Et Pierre Landaburu d’ajouter « nous pourrions assister au phénomène de Lixiviat à savoir que de l’eau de pluie pourrait s’infiltrer sur ces déchets, se charger en polluants et endommager l’environnement. »

Une enquête a été ouverte. L’OFB a fait cesser les agissements de cette entreprise du bâtiment. « La justice demandera aux auteurs des faits une remise en état des lieux » précise Bénédicte Gilbert.

La gestion des infractions pendant le confinement?
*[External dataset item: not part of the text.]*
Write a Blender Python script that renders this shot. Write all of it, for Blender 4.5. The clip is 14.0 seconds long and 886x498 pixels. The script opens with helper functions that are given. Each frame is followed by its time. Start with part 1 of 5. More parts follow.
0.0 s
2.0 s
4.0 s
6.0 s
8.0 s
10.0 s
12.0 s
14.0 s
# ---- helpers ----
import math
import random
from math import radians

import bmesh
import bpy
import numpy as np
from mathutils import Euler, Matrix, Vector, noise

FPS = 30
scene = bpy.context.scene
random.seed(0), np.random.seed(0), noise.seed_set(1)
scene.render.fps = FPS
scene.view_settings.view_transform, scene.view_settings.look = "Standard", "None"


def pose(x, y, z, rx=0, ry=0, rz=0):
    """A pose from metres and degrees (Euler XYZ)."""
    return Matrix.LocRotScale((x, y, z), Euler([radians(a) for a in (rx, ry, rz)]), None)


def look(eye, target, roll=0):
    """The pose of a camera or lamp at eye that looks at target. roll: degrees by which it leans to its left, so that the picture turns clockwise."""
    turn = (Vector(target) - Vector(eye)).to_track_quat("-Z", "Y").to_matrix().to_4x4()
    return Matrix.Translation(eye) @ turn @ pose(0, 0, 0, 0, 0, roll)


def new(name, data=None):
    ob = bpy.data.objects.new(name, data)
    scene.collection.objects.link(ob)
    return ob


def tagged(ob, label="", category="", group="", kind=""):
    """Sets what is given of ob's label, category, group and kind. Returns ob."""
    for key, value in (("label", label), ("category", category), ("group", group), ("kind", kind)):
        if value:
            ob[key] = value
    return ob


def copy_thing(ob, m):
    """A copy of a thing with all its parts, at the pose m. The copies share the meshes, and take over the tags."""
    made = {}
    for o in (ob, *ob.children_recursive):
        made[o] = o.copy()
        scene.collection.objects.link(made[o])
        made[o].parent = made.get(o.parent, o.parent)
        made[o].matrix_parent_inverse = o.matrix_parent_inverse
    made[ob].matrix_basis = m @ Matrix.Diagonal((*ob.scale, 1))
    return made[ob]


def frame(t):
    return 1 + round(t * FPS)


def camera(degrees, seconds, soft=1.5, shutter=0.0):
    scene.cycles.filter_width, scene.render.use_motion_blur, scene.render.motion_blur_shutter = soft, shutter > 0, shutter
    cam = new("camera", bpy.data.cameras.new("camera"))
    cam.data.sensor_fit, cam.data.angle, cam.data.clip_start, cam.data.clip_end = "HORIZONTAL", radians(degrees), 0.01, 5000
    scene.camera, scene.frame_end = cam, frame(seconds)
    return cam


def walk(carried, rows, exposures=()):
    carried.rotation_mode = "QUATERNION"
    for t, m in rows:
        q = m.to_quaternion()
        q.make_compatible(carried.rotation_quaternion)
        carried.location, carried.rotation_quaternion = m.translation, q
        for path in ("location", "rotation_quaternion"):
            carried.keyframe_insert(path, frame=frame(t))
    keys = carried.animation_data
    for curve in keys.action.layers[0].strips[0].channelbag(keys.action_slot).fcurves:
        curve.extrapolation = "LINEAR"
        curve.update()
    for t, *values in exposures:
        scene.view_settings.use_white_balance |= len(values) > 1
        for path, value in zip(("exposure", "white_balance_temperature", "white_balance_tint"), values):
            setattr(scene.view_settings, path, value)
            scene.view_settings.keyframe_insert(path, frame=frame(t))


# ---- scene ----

Les inspecteurs de l’OFB Hautes-Pyrénées s’appuient sur un réseau d’informateurs citoyens qui les renseignent.  Et depuis le début du confinement, ils reçoivent un nombre plus important que d’habitude de signalements. Parmi eux des agriculteurs qui ont encore la possibilité de travailler.
« C’est plutôt une bonne nouvelle de voir que les gens sont soucieux de l’environnement. Nous avons été interpellé sur des traitements phytosanitaires à proximité des rivières, ce qui est interdit dans une zone de moins de 5 mètres. Des haies auraient aussi été arraché ou encore des barrages édifiés pour détourner des cours d’eau » raconte Pierre Pierre Landaburu, chef de service à l’OFB  pour les Hautes-Pyrénées.
Des signalements qui devront être vérifiés sur place après le confinement mais lorsque les faits sont graves, les inspecteurs agissent. 
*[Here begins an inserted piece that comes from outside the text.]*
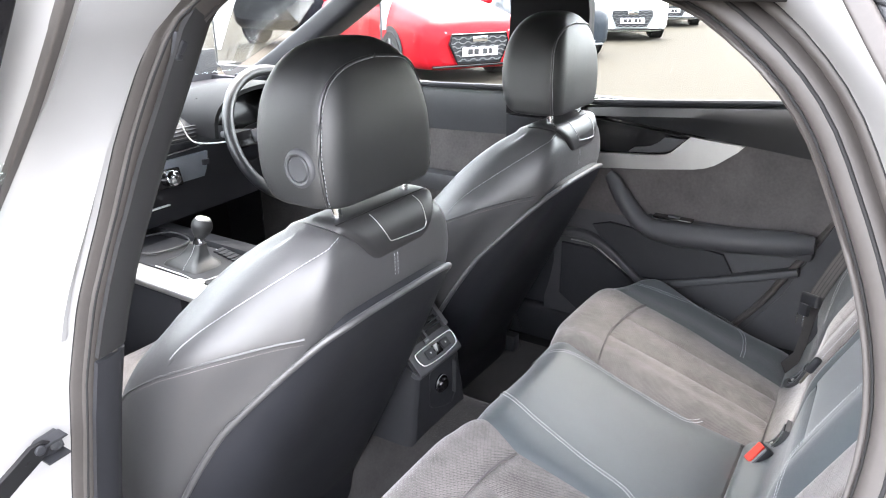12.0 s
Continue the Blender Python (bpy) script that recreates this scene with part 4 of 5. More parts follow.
# the sloping head: a slab with a rounded lower lip
lip = smooth_path([(0.014, -0.026), (0.003, -0.021), (-0.003, -0.010), (0.0, -0.004), (0.007, -0.0025), (0.030, -0.0025), (0.058, -0.0025)], 30)
head = []
for u in (-0.080, -0.0795, -0.077, -0.072, -0.05, 0.0, 0.05, 0.079, 0.084, 0.0865, 0.087):
    sink = 0.010 * max(0, (abs(u + 0.0035) - 0.0755) / 0.008) ** 2
    head.append([on_face(u, h, o - sink) for h, o in lip])
part("rear_face", sheet(head, 0.012), PLASTIC, console, "black sloping control head", None, 60)
frame_line = smooth_path([on_face(x, h, 0.0012) for x, h in ((-0.060, 0.043), (-0.066, 0.037), (-0.065, 0.024), (-0.056, 0.013), (-0.02, 0.009), (0.02, 0.009), (0.056, 0.013), (0.065, 0.024), (0.066, 0.037), (0.060, 0.043), (0.02, 0.0445), (-0.02, 0.0445))], 70, True)
# not reflecting chrome: its bright line is painted by the pale silver
part("chrome_frame", tube(frame_line, 0.0013, 8, True), BRIGHT, console, "pale silver frame in place of bright chrome")
part("control_panel", sheet([[on_face(x, h, 0.0008) for x in np.linspace(-0.060, 0.060, 7)] for h in (0.013, 0.025, 0.041)], 0.003, True), PLASTIC_GREY, console, "dark control panel")
part("panel_gap", rbox(tuple(on_face(0.0, 0.027, 0.001)), (0.024, 0.022, 0.003), 0.001, FACE), PLASTIC_GLOSS, console, "gloss black gap between the buttons")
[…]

Les missions de terrain sont plus limitées et ciblées sur les dommages importants liées à l’environnement 

« Nous avons des signalements assez nombreux sur l’ensemble des départements de notre région mais l’heure n’est pas encore au bilan car il nous faut trouver un juste équilibre entre la protection des salariés de l’OFB qui doivent eux aussi respecter le confinement le plus possible et les missions de terrain qui sont plus limitées et ciblées sur les dommages importants liées à l’environnement » explique Sylvie Soumet, chef du service police à la Direction régionale de l’OFB.

Le confinement aura t-il eu des effets positifs sur la nature ou aura t-il laissé le champ libre aux citoyens mal intentionnés ? Il est encore trop tôt pour y répondre. Mais les citoyens veillent surtout en période de confinement et les agents de l’OFB restent mobilisés pour faire respecter la loi.